** START OF Dataset section **
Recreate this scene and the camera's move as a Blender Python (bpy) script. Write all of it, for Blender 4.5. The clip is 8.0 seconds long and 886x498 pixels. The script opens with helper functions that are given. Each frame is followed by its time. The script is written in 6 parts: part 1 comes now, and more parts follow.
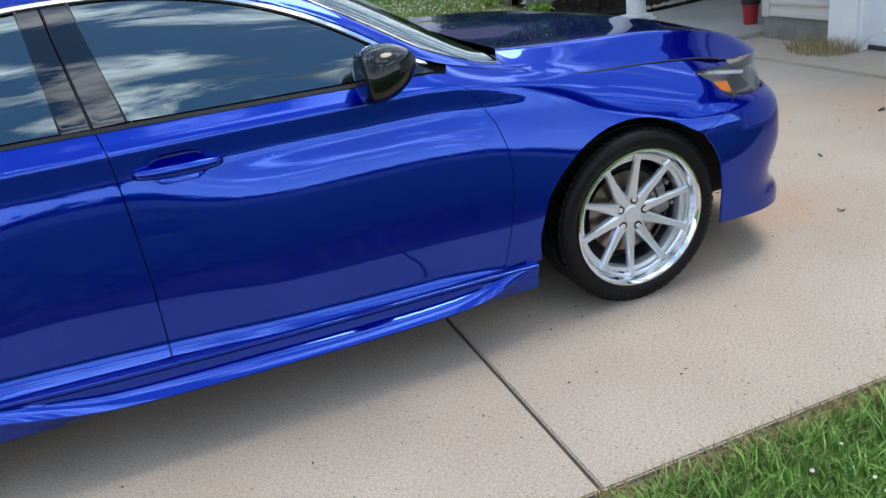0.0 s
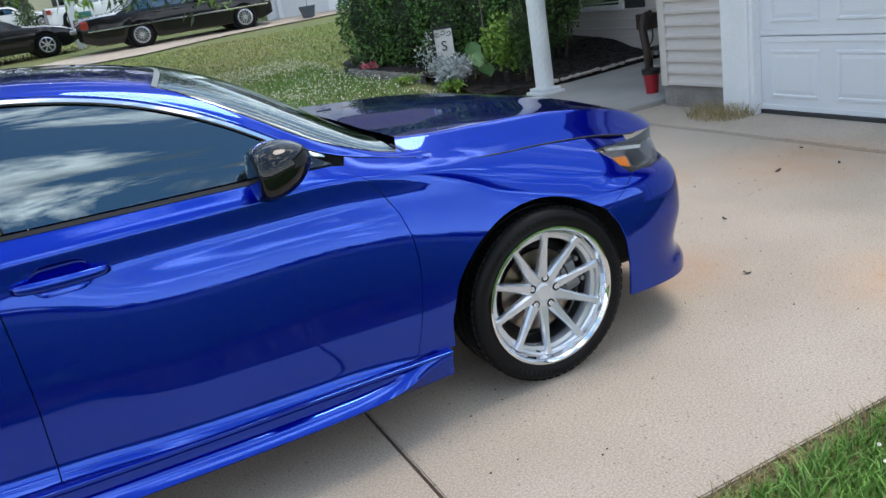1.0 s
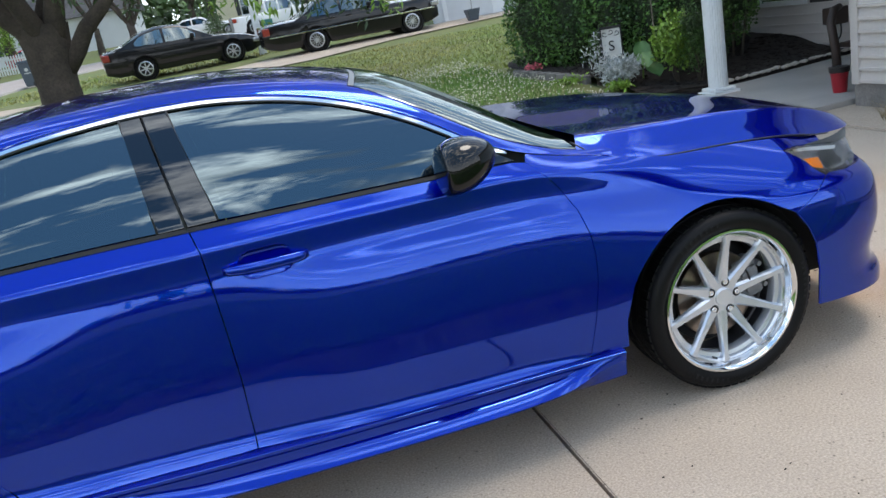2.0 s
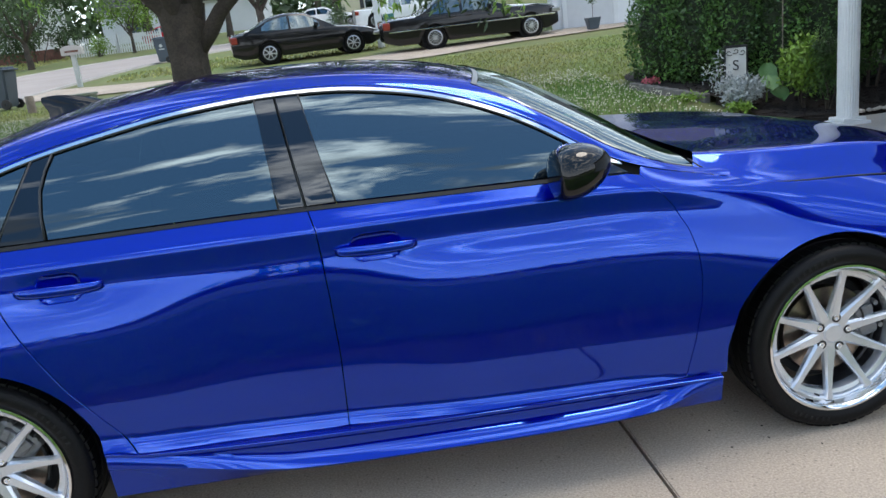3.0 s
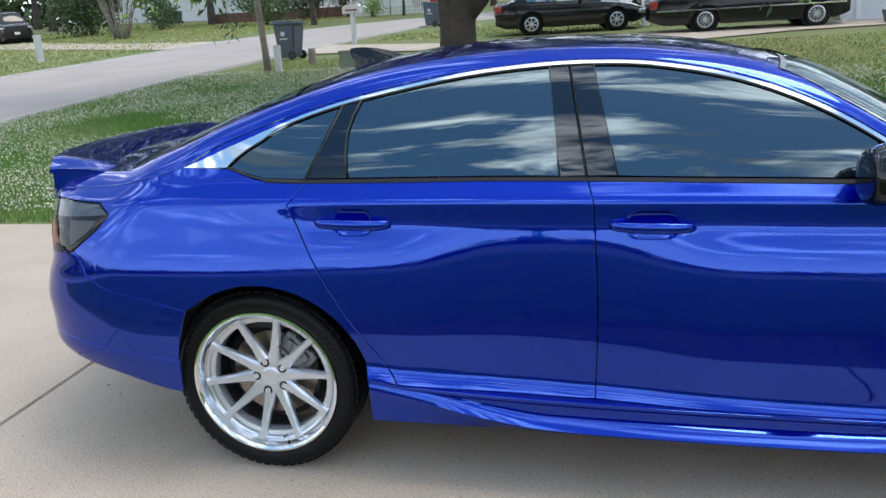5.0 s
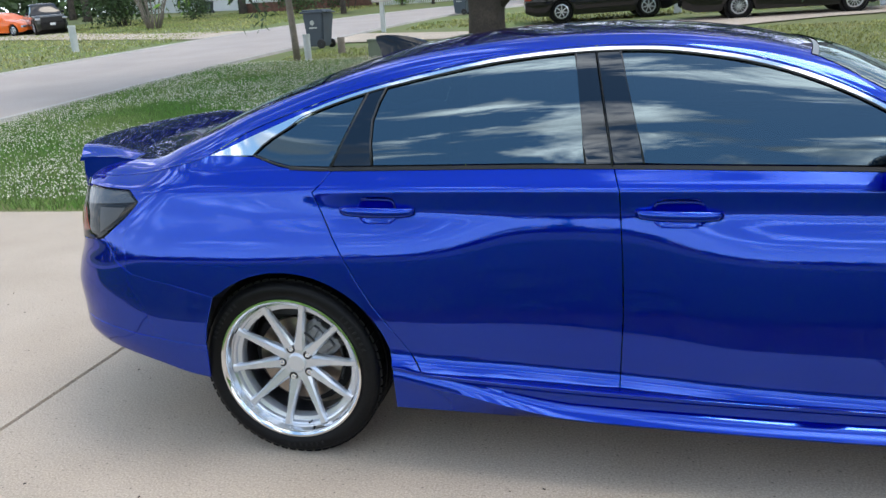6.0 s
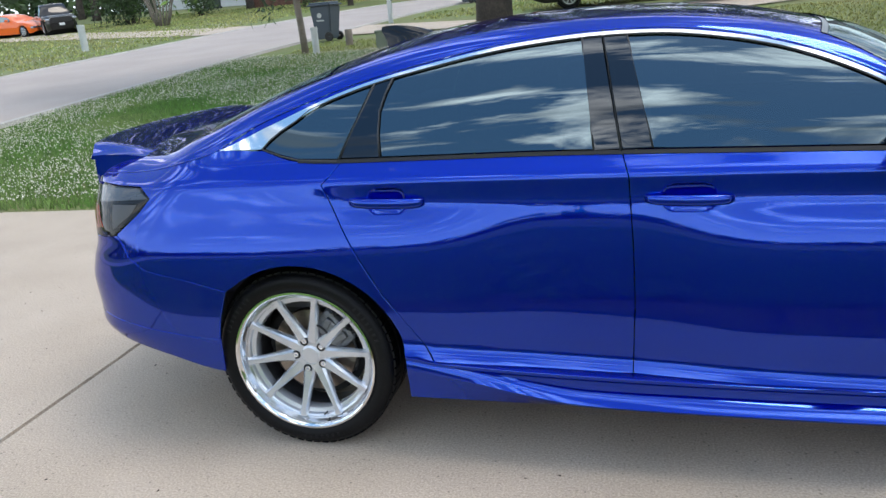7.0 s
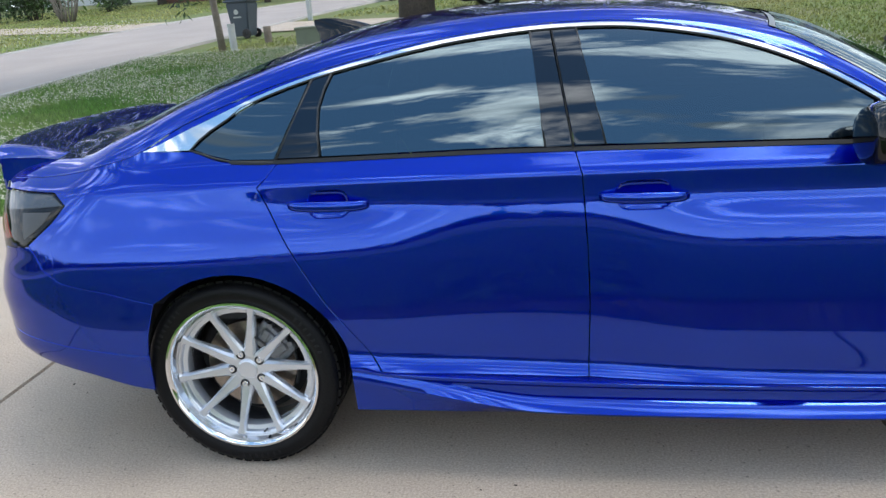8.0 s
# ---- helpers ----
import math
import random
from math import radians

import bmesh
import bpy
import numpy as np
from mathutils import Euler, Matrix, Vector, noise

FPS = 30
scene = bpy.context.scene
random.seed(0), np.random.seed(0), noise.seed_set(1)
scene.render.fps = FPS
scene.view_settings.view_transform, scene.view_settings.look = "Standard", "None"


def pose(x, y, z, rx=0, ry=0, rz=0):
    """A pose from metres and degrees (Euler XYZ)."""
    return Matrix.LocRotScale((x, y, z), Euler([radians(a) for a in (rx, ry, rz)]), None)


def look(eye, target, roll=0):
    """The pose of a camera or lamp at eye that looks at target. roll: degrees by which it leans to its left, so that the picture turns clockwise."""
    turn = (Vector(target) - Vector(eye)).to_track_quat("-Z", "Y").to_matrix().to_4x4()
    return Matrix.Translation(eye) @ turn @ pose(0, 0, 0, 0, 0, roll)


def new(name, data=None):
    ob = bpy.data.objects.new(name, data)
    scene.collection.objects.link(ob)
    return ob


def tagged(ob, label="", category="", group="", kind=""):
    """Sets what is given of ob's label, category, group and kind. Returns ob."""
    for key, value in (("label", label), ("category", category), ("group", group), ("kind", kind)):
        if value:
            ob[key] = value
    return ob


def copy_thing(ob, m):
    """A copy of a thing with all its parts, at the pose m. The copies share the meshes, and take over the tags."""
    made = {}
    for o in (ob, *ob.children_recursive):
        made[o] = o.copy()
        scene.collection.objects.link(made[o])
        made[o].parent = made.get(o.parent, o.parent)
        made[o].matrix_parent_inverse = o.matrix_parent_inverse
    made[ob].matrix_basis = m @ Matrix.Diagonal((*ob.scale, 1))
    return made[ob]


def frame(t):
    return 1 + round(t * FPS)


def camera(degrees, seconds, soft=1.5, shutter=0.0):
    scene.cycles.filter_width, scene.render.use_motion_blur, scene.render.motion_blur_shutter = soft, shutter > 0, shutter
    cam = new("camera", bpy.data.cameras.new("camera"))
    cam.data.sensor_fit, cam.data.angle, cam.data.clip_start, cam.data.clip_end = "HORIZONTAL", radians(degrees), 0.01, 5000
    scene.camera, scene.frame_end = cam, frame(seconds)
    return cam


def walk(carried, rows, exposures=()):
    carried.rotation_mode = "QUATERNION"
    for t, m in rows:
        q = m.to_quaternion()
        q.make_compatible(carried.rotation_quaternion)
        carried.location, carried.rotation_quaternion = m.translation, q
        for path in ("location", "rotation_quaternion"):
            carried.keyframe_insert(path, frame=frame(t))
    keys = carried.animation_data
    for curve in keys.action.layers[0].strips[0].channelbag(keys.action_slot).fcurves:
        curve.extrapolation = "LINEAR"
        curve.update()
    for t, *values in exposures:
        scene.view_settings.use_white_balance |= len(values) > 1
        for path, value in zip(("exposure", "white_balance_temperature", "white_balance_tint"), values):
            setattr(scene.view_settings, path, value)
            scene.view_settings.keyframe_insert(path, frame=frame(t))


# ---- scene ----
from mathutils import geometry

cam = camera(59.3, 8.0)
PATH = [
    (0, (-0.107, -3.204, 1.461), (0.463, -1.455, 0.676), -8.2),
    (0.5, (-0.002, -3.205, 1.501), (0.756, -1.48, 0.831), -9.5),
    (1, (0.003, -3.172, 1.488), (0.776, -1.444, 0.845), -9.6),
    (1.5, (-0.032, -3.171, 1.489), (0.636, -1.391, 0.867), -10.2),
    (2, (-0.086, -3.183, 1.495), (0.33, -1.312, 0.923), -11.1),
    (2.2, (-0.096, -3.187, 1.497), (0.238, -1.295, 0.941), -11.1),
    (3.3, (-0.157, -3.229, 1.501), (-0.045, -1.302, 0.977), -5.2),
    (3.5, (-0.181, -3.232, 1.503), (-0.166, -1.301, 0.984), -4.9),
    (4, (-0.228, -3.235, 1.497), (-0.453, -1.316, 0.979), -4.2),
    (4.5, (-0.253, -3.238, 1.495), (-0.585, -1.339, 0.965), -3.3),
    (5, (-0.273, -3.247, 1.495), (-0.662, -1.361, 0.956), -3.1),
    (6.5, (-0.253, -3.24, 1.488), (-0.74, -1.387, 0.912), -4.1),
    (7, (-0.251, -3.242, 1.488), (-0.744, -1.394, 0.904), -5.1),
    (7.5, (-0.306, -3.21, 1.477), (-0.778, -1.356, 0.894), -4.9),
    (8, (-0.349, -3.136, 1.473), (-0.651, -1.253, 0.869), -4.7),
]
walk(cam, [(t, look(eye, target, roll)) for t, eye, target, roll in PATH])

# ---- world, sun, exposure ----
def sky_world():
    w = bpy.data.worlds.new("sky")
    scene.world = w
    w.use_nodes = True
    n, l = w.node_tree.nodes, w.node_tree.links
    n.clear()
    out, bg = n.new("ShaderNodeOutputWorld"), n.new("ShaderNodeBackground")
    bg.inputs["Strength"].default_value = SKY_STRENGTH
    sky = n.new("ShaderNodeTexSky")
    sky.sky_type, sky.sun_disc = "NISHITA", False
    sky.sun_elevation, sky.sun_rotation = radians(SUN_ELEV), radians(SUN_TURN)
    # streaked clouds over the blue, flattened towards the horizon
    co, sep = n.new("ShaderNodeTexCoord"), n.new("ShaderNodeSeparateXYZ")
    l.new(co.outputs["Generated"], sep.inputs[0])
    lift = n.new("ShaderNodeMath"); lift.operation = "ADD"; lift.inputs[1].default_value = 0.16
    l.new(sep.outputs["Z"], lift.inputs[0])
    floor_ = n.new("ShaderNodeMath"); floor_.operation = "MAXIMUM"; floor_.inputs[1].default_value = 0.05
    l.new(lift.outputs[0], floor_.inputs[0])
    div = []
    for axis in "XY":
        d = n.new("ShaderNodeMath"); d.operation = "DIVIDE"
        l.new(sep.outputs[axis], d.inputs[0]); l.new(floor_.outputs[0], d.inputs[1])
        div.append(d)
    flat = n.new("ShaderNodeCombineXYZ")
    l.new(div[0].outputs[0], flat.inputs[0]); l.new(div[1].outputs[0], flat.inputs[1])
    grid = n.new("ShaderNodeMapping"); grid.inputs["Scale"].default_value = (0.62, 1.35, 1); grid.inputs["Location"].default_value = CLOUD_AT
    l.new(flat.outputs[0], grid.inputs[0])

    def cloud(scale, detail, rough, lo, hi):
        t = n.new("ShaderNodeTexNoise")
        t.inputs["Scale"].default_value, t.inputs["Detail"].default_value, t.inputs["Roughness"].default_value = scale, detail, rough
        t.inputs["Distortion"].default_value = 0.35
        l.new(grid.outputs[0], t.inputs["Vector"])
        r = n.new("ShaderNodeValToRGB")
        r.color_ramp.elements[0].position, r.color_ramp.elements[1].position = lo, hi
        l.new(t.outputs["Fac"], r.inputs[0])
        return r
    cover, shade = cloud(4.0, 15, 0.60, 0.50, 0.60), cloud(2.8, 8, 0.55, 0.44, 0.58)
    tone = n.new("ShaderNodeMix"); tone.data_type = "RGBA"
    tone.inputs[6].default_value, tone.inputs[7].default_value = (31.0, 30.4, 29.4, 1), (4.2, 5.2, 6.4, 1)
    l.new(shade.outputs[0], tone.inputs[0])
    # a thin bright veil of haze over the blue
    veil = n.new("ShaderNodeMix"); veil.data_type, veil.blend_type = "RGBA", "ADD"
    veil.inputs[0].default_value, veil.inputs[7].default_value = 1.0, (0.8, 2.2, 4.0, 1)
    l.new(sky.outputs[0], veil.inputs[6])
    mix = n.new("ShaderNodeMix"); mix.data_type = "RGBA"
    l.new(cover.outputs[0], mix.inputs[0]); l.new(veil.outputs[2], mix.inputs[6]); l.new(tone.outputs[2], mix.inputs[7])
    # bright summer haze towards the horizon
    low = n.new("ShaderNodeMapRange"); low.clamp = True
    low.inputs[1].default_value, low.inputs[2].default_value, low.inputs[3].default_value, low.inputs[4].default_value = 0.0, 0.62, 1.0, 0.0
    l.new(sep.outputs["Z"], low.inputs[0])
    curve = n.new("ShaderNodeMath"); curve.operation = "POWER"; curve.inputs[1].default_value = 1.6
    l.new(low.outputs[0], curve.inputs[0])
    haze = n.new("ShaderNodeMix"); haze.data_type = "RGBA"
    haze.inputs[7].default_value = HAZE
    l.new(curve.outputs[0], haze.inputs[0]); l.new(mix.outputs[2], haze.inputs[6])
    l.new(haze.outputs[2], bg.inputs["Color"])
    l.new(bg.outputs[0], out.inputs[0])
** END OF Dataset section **
▸ Problem to solve
From the listing above, copy every line that holds the string "exposures".

▸ Exercise response
def walk(carried, rows, exposures=()):
    for t, *values in exposures:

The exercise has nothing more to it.